If you start arguing with your rugby captain while he’s running with the ball towards the opposition, you’re an idiot. You put your issue aside and you be there for him no matter what. When you’re back in the locker room, and the other teams out of earshot, that’s when you have it out. And after you’ve had it out, you leave it there, in the locker room. You don’t bring it out again.
Then, if I know that you’re not going to attack me in public, well, then I’m all the more likely to trust you when you come to me with an issue in private.
My old IT boss use to say it like this… “X is X. If your partner tells the client X, it doesn’t matter whether you agree with X or not. X is X. You run with it, and change it later. Don’t undermine each other in front of the client. X is X.”

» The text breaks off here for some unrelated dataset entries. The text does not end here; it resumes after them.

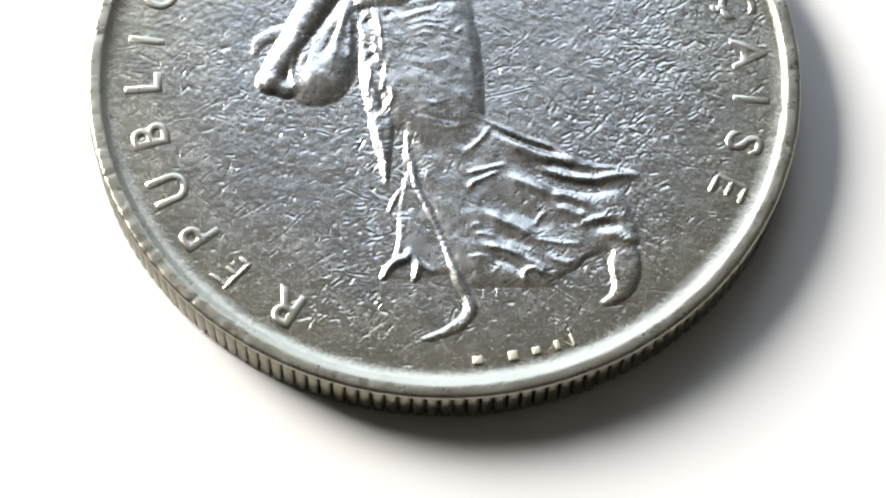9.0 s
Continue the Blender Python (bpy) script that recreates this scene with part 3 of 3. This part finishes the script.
r.fold(0.10, -0.04, (-2.31, -3.07), (-2.12, -3.71))
r.fold(0.08, 0.03, (-2.61, 0.14), (-2.32, 0.27))
r.fold(0.08, 0.03, (-2.44, -1.99), (-2.10, -1.80))
# rub marks on the skirt and arm
r.fold(0.04, -0.014, (-1.32, 1.78), (-0.91, 1.52), (-0.51, 1.32))
r.fold(0.04, -0.014, (-1.70, 0.57), (-1.19, 0.39), (-0.68, 0.28))
r.fold(0.04, -0.014, (-1.42, 0.06), (-0.91, -0.11), (-0.41, -0.22))
r.fold(0.04, 0.014, (-1.33, -1.87), (-0.82, -1.62), (-0.31, -1.30))
r.fold(0.04, 0.014, (-0.26, 1.30), (0.08, 1.18), (0.41, 1.12))
r.fold(0.04, -0.014, (-1.55, -0.11), (-1.14, -0.37), (-0.73, -0.56))
r.fold(0.04, 0.014, (-1.12, 0.95), (-0.88, 0.85), (-0.65, 0.82))
r.fold(0.04, 0.014, (-0.66, -1.49), (-0.29, -1.39), (0.09, -1.24))
r.fold(0.04, -0.014, (-0.89, 1.42), (-0.57, 1.30), (-0.24, 1.24))
r.fold(0.04, 0.014, (-1.58, 0.31), (-1.16, 0.16), (-0.75, 0.08))
r.fold(0.04, -0.014, (-0.35, 1.31), (-0.10, 1.36), (0.16, 1.48))
r.fold(0.04, 0.014, (-0.55, 0.16), (-0.20, 0.25), (0.15, 0.40))
r.fold(0.04, -0.014, (-0.48, 1.27), (-0.21, 1.16), (0.06, 1.12))
r.fold(0.04, -0.014, (-0.35, 0.80), (-0.08, 0.86), (0.19, 0.99))
r.fold(0.04, 0.014, (-1.30, 1.98), (-0.82, 1.81), (-0.34, 1.71))
r.fold(0.04, 0.014, (-0.34, -1.84), (-0.00, -1.68), (0.34, -1.46))
r.smooth(2)
# worn unevenly
worn = np.random.RandomState(7)
r.h *= 0.475
r.h += np.clip(r.h / 0.06, 0, 1) * (0.0035 * blurred(worn.normal(size=r.h.shape), 5) + 0.005 * blurred(worn.normal(size=r.h.shape), 14))
low = np.clip(1.3 - r.h / 0.05, 0, 1)
r.h *= 1 + low * np.clip(0.22 * blurred(worn.normal(size=r.h.shape), 7), -0.6, 0.4)
i0, j0 = int(round((R_X0 + 11.75) / STEP)), int(round((R_Y0 + 11.75) / STEP))
over = (slice(i0, i0 + r.h.shape[0]), slice(j0, j0 + r.h.shape[1]))
figure = r.mesh("figure_relief", METAL_RELIEF, np.where(r.h > 0.14, 0.35, 0.7) * (face.h[over] - face.grain[over]) + 0.6 * face.grain[over])
figure["label"] = "worn raised relief of a striding sower in a long dress"

# ---- lettering round the border ----
CAP = 1.22
LETTER_FOOT = 9.72


def letter(char, angle, worn=0.3, foot=LETTER_FOOT, cap=CAP, lean=0.0):
    """One raised letter of the legend, its top towards the rim."""
    cu = bpy.data.curves.new("letter", "FONT")
    cu.body, cu.align_x, cu.size = char, "CENTER", 1.0
    cu.extrude, cu.bevel_depth, cu.bevel_resolution, cu.offset = 0.0, 0.075, 4, -0.03
    cu.resolution_u = 5
    tmp = new("letter", cu)
    bpy.context.view_layer.update()
    me = bpy.data.meshes.new_from_object(tmp)
    bpy.data.objects.remove(tmp)
    bpy.data.curves.remove(cu)
    co = np.empty(len(me.vertices) * 3)
    me.vertices.foreach_get("co", co)
    co = co.reshape(-1, 3)
    s = cap / 0.729
    a = radians(angle - 90 + lean)
    x, y = co[:, 0] * s * 1.0, co[:, 1] * s
    base = Vector((math.cos(radians(angle)), math.sin(radians(angle)))) * foot
    out = np.stack([base.x + x * math.cos(a) - y * math.sin(a), base.y + x * math.sin(a) + y * math.cos(a), co[:, 2] * 0.9 - 0.014], 1)
    out[:, 2] -= [worn * 0.05 * max(0.0, 0.35 + 1.6 * noise.noise(Vector((a * 1.3, b * 1.3, 4.0)))) for a, b in out[:, :2]]
    me.vertices.foreach_set("co", to_world(out).ravel())
    for p in me.polygons:
        p.use_smooth = True
    me.materials.append(METAL_LETTER)
    ob = new("letter", me)
    ob.parent = coin
    return ob


def worn_letter(angle, strokes):
    """A letter of which only some strokes are left, each a rounded ridge: x0, y0, x1, y1, half width, height."""
    verts, faces = [], []
    a = radians(angle - 90)
    base = Vector((math.cos(radians(angle)), math.sin(radians(angle)))) * LETTER_FOOT
    across, along = 11, 25
    for x0, y0, x1, y1, wide, high in strokes:
        run = Vector((x1 - x0, y1 - y0))
        side, first = Vector((-run.y, run.x)).normalized(), len(verts)
        ahead = run.normalized()
        for i in range(along):
            u = -math.cos(math.pi * i / (along - 1))
            mid = Vector((x0, y0)) + run * (0.5 + 0.5 * u) + ahead * wide * u
            full = (1.0 - abs(u) ** 4) ** 0.5
            for j in range(across):
                v = 2.0 * j / (across - 1) - 1.0
                p = mid + side * wide * v * full
                z = high * full * (math.cos(v * math.pi / 2) ** 0.8) * (0.85 + 0.5 * noise.noise(Vector((p.x * 3, p.y * 3, angle)))) - 0.012
                verts.append((base.x + p.x * math.cos(a) - p.y * math.sin(a), base.y + p.x * math.sin(a) + p.y * math.cos(a), z))
        faces += [(first + i * across + j, first + (i + 1) * across + j, first + (i + 1) * across + j + 1, first + i * across + j + 1) for i in range(along - 1) for j in range(across - 1)]
    return mesh_object("letter", to_world(np.array(verts)), faces, METAL_LETTER, coin)


for char, angle in zip("REPUBLIQU", (240.4, 227.9, 218.5, 207.5, 195.9, 184.5, 175.0, 164.2, 150.1)):
    if char != "E":
        letter(char, angle, 0.35)
for char, angle in zip("FRANÇAIS", (66.4, 54.6, 42.0, 28.0, 15.8, 4.5, -5.4, -14.8)):
    letter(char, angle, 0.5)
# the three E's: one whole, one of which the arms' ends are left, one with a faint stem
worn_letter(227.9, [(-0.28, 0.08, -0.28, 1.14, 0.13, 0.075), (-0.24, 0.10, 0.08, 0.08, 0.10, 0.05), (-0.22, 0.62, 0.14, 0.62, 0.10, 0.06), (-0.24, 1.12, 0.34, 1.14, 0.10, 0.065)])
worn_letter(138.6, [(-0.05, 0.10, 0.30, 0.10, 0.14, 0.075), (-0.02, 0.62, 0.20, 0.62, 0.13, 0.07), (-0.14, 1.12, 0.30, 1.12, 0.13, 0.075)])
worn_letter(-25.0, [(-0.30, 0.08, -0.30, 1.14, 0.11, 0.03), (-0.20, 0.10, 0.28, 0.10, 0.14, 0.07), (-0.20, 0.62, 0.18, 0.62, 0.13, 0.055), (-0.16, 1.12, 0.26, 1.12, 0.13, 0.065)])

# The artist's signature, as plain bars.
for angle, wide, tall in ((-84.1, 0.36, 0.30), (-78.0, 0.34, 0.36), (-73.9, 0.30, 0.28), (-70.2, 0.20, 0.34), (-67.4, 0.12, 0.46)):
    bm = box(bmesh.new(), -wide / 2, wide / 2, -tall / 2, tall / 2, -0.03, 0.085, bevel=0.05)
    bmesh.ops.transform(bm, matrix=Matrix.Scale(MM, 4) @ pose(10.72 * math.cos(radians(angle)), 10.72 * math.sin(radians(angle)), FIELD, 0, 0, angle + 90), verts=bm.verts)
    part("signature_bar", bm, METAL_SIGN, coin, True)

# ---- specks on the table ----


def crumb(name, x, y, size, mat, label):
    bm = bmesh.new()
    bmesh.ops.create_icosphere(bm, subdivisions=2, radius=size * MM)
    for v in bm.verts:
        v.co *= 1 + 0.5 * noise.noise(v.co * 900 / size + Vector((x, y, 0)))
        v.co.z *= 0.6
    low = min(v.co.z for v in bm.verts)
    bmesh.ops.translate(bm, vec=(x * MM, y * MM, -low), verts=bm.verts)
    return tagged(part(name, bm, mat, None, True), label, "crumb")


crumb("crumb", 11.8, 20.1, 0.27, CRUMB, "small brown crumb lying on the white table")
crumb("dust_speck", 17.29, -7.43, 0.055, DUST, "tiny pale speck of dust on the white table")
crumb("dust_speck", 24.3, -14.4, 0.06, DUST, "tiny pale speck of dust on the white table")

# ---- milled edge: one ridge after another round the blank ----
RIDGES = 174


def ridge_mesh():
    """An upright rounded rib, flat behind, seen from outside along +x."""
    half = math.pi * RADIUS / RIDGES
    prof = [(11.80, -0.88 * half), (11.96, -0.84 * half), (12.065, -0.68 * half), (RADIUS, 0.0), (12.065, 0.68 * half), (11.96, 0.84 * half), (11.80, 0.88 * half)]
    verts, faces = [], []
    for z, sink in ((-0.01, 0.06), (-0.07, 0.0), (-0.7, 0.0), (-1.42, 0.0), (-1.5, 0.03), (-1.54, 0.12)):
        verts += [(x - (sink if 0 < i < 6 else 0.0), y, z) for i, (x, y) in enumerate(prof)]
    for q in range(5):
        for i in range(6):
            faces.append((q * 7 + i, (q + 1) * 7 + i, (q + 1) * 7 + i + 1, q * 7 + i + 1))
    me = bpy.data.meshes.new("ridge")
    me.from_pydata([tuple(v) for v in to_world(verts)], [], faces)
    me.polygons.foreach_set("use_smooth", [True] * len(me.polygons))
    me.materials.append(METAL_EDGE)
    return me


rib = ridge_mesh()
for i in range(RIDGES):
    ob = new("ridge", rib)
    ob.parent = blank
    ob.matrix_basis = pose(STRUCK[0] * MM, STRUCK[1] * MM, 0, 0, 0, 360 * i / RIDGES)
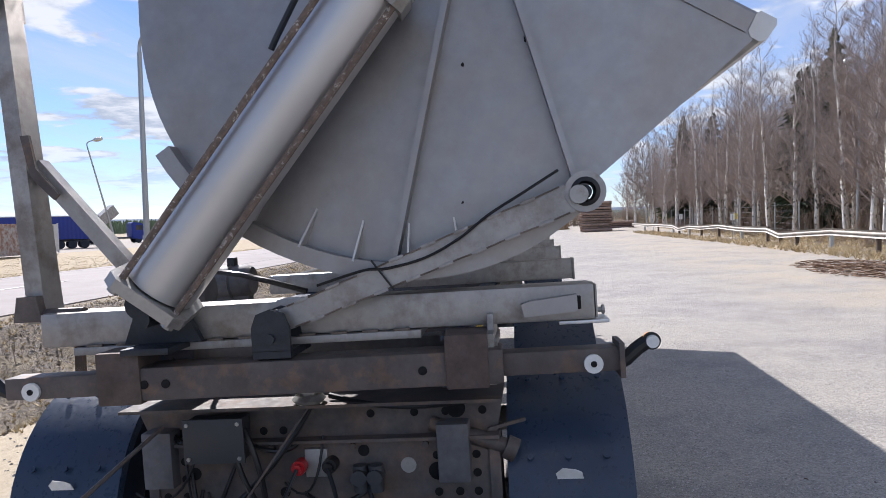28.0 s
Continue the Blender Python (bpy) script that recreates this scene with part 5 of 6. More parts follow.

Sometimes, setting rules is really helpful. Call them guidelines or self-imposed limits if you don’t like the idea of rules. But the fact is we do it all the time anyway. For example, we have a staff rule that male staff members or not to be in a house alone with a member of the opposite sex (apart from their spouse, etc).
But if you only ever discuss the rule and never discuss the reason behind it, two things are likely to happen.
1) Your rule will become a boasting point. It will become a rule in the bad anti-gospel sense. It will become something you are tempted to boast in before God and say, “Look! I never did that thing (that I self-imposed on myself!)”
2) It will become a tradition rather than a culture. That is, people will break the spirit of the law, and think nothing of it (e.g. going for a half-day walk in the bush with no-one else around – really isn’t much different to being alone in a house together).
So, have rules (because they help people understand the reasons and they do stop stupid decisions), but always talk about the reasons that make up the rule.